A Contemporary History of Walking to Work

It is early morning in the city.

There is a hint of morning dew hanging in the air, as moisture evaporates from damp concrete. But mostly the commingling smells of diesel exhaust and freshly brewed coffee waft along the sidewalk.

The short blast of a car horn a few blocks away ricochets off the tall buildings. But by the time the sound echoes to our ears, it no longer sounds urgent or perturbed. It is now familiar, almost comforting.

Early bird commuters and fitness enthusiasts go about their ante meridiem rituals. Night shift workers trudge their way home. It is a world of briefcases, gym bags, timetables, and taxis.

We happen past a nondescript, corporate chain cafe. Inside, we see sharp suits hunched over newspapers, reflective construction vests enjoying mid-shift snacks. A few solo laptop users take preemptive ‘stabs’ at their inboxes, dutifully rearranging the bits and bytes of their little worlds.

At one table, we see two individuals engrossed in conversation.

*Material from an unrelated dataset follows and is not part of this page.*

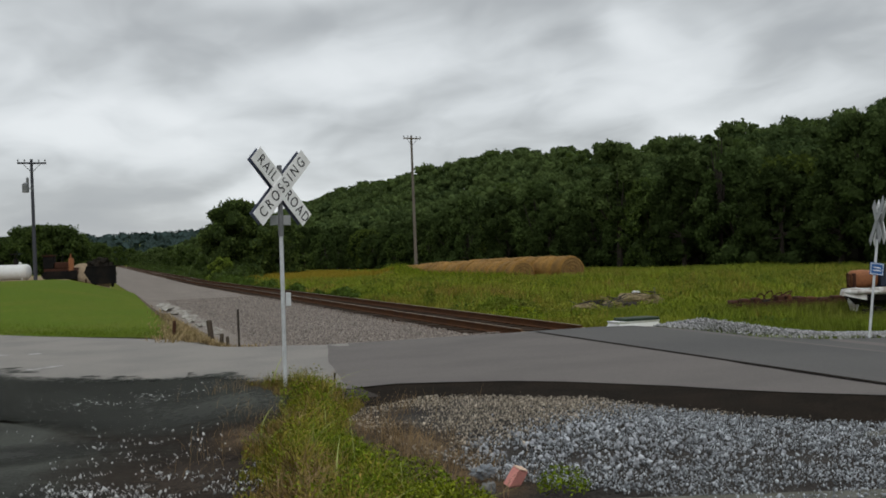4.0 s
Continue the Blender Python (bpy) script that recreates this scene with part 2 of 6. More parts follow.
M = {
    "grass_ground": mat("grass_ground", (0.105, 0.138, 0.014), 0.95, spec=0.05, scale=0.16, fine=3, var=0.35, tint=(0.15, 0.13, 0.022), stain=0.75, bump=0.8, dist=0.08),
    "lawn": mat("lawn", (0.082, 0.126, 0.010), 0.95, spec=0.05, scale=0.3, fine=14, var=0.35, tint=(0.104, 0.128, 0.014), stain=0.8, bump=0.7, dist=0.04),
    "road": mat("road", (0.146, 0.132, 0.123), 0.9, spec=0.1, scale=0.6, fine=55, var=0.18, tint=(0.118, 0.108, 0.101), stain=0.7, bump=0.4, dist=0.006, rot=(0.7, 1.1, 1)),
    "concrete": mat("pale_asphalt", (0.240, 0.224, 0.203), 0.9, spec=0.1, scale=0.7, fine=50, var=0.2, tint=(0.192, 0.181, 0.168), stain=0.75, bump=0.35, dist=0.006),
    "fresh": mat("fresh_asphalt", (0.015, 0.012, 0.009), 0.95, spec=0.03, scale=1.6, fine=45, var=0.5, tint=(0.026, 0.019, 0.014), stain=0.6, bump=0.9, dist=0.012),
    "lot": mat("dark_gravel_lot", (0.060, 0.063, 0.054), 0.9, spec=0.06, scale=0.9, fine=38, var=0.4, tint=(0.032, 0.033, 0.029), stain=0.8, bump=0.6, dist=0.012),
    "gravel": mat("gravel_bed", (0.055, 0.050, 0.045), 0.95, spec=0.05, scale=1.1, fine=30, var=0.6, tint=(0.026, 0.022, 0.020), stain=0.7, bump=1.0, dist=0.03),
    "ballast": mat("ballast_bed", (0.225, 0.197, 0.172), 0.95, spec=0.05, scale=0.5, fine=22, var=0.5, tint=(0.165, 0.143, 0.124), stain=0.7, bump=1.0, dist=0.03),
    "stone": mat("stone", (0.35, 0.372, 0.39), 0.9, scale=9, fine=60, var=0.3, tint=(0.16, 0.17, 0.185), bump=0.3, isl=0.75, spec=0.1),
    "stone_single": mat("stone_single", (0.35, 0.365, 0.385), 0.9, scale=9, fine=60, var=0.25, tint=(0.15, 0.155, 0.165), bump=0.3, rnd=0.6, spec=0.1),
    "stone_warm": mat("stone_warm", (0.385, 0.335, 0.265), 0.92, scale=9, fine=60, var=0.25, tint=(0.17, 0.14, 0.105), bump=0.3, isl=0.72, spec=0.1),
    "tie": mat("creosoted_timber", (0.034, 0.023, 0.016), 0.9, spec=0.04, scale=3, fine=40, var=0.4, tint=(0.060, 0.044, 0.033), bump=0.6, dist=0.006, rnd=0.35, rot=(0.3, 3, 3)),
    "rust_rail": mat("rusty_rail", (0.090, 0.042, 0.020), 0.9, spec=0.05, scale=2, fine=50, var=0.3, tint=(0.05, 0.03, 0.022), bump=0.3, dist=0.003),
    "rail_top": mat("worn_rail_head", (0.20, 0.15, 0.10), 0.5, metal=0.3, scale=2, fine=80, var=0.2, bump=0.1),
    "steel": mat("galvanised_steel", (0.60, 0.62, 0.63), 0.45, metal=0.2, scale=4, fine=70, var=0.15, bump=0.1, dist=0.002),
    "dull_steel": mat("weathered_steel", (0.20, 0.205, 0.21), 0.6, metal=0.4, scale=6, fine=70, var=0.2, bump=0.15, dist=0.002),
    "sign_white": mat("sign_white", (0.88, 0.885, 0.87), 0.5, scale=5, fine=90, var=0.06, tint=(0.58, 0.58, 0.55), stain=0.5, bump=0.03),
    "sign_black": mat("sign_black", (0.02, 0.02, 0.022), 0.6, var=0.2, bump=0.03),
    "sign_back": mat("bare_sign_back", (0.10, 0.115, 0.17), 0.5, metal=0.5, var=0.1, bump=0.03),
    "sign_blue": mat("sign_blue", (0.022, 0.105, 0.30), 0.5, scale=8, var=0.1, tint=(0.05, 0.15, 0.35), bump=0.03),
    "hay": mat("hay", (0.27, 0.145, 0.034), 0.95, scale=1.6, fine=26, var=0.4, tint=(0.15, 0.083, 0.024), stain=0.8, bump=1.0, dist=0.05, rnd=0.22),
    "pole_wood": mat("weathered_pole_wood", (0.155, 0.135, 0.112), 0.9, scale=1.2, fine=30, var=0.3, tint=(0.09, 0.078, 0.065), bump=0.5, dist=0.01, rot=(4, 4, 0.4)),
    "leaf": mat("leaf", (0.098, 0.138, 0.045), 0.8, scale=0.11, fine=1.2, var=0.25, tint=(0.055, 0.082, 0.028), stain=0.95, bump=0, isl=0.14, spec=0.02, thin=0.3),
    "leaf_bright": mat("leaf_bright", (0.19, 0.255, 0.035), 0.7, scale=0.4, fine=3, var=0.3, tint=(0.055, 0.09, 0.02), bump=0, isl=0.45, spec=0.15, thin=0.4),
    # darker than the leaves: the shade inside a crown is put into this colour
    "shaded_core": mat("shaded_core", (0.030, 0.046, 0.014), 0.9, scale=0.5, fine=4, var=0.5, bump=1.0, dist=0.2, spec=0.02),
    "bark": mat("bark", (0.042, 0.034, 0.027), 0.95, scale=3, fine=18, var=0.4, bump=0.9, dist=0.03, rot=(3, 3, 0.5)),
    "weed": mat("weed_blade", (0.195, 0.172, 0.022), 0.75, scale=2.0, fine=10, var=0.35, tint=(0.20, 0.125, 0.042), stain=0.8, bump=0, isl=0.6, spec=0.12),
    "weed_green": mat("weed_green", (0.118, 0.170, 0.008), 0.75, scale=2.2, fine=10, var=0.4, tint=(0.175, 0.185, 0.010), stain=0.7, bump=0, isl=0.65, spec=0.12),
    "straw": mat("dry_grass", (0.235, 0.165, 0.085), 0.9, scale=1.5, fine=12, var=0.3, tint=(0.26, 0.17, 0.085), bump=0, isl=0.4, spec=0.1),
    "field_blade": mat("field_grass_blade", (0.165, 0.205, 0.020), 0.8, scale=0.12, fine=6, var=0.3, tint=(0.20, 0.175, 0.03), stain=0.7, bump=0, isl=0.25, spec=0.1),
    # blue-green base colour stands in for distance haze over the far hills
    "hazed_leaf": mat("hazed_leaf", (0.042, 0.066, 0.062), 0.9, scale=0.05, fine=0.6, var=0.4, tint=(0.036, 0.056, 0.056), bump=0, isl=0.12, spec=0.05),
}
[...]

Who knows what they are talking about? Perhaps they are coworkers discussing some office gossip? Maybe they are on the cusp of an innovative breakthrough on a stalled project? But as far as we know, they are just two more background characters in this morning hive of pedestrians, patrons, and commuters — like extras on a film set.

All these people, doing all these things. Just like us. Rearranging bits and bytes, moving atoms and molecules from one place to another. Picking things up and passing them on. Always sorting, always configuring. Always trying to catch up to where the bytes and molecules are now, as if we are little deities responding to our supplicants — as if our jobs were our worlds, and our worlds were our universes.

Our greatest priorities represent the paramount of importance, on the tiniest of scales.

But sometimes, early in the morning — before the smell of the dew and the echo of the car horn are swallowed into the static hum of urban urgency — you realize that you are no different from the suits, construction vests, and taxis drivers all around you. You are a bit, an atom, a microscopic little definition that colours one pixel in the cityscape. And then you, too, make the time to sit down, sip the coffee, and smell the proverbial roses blooming up from the asphalt.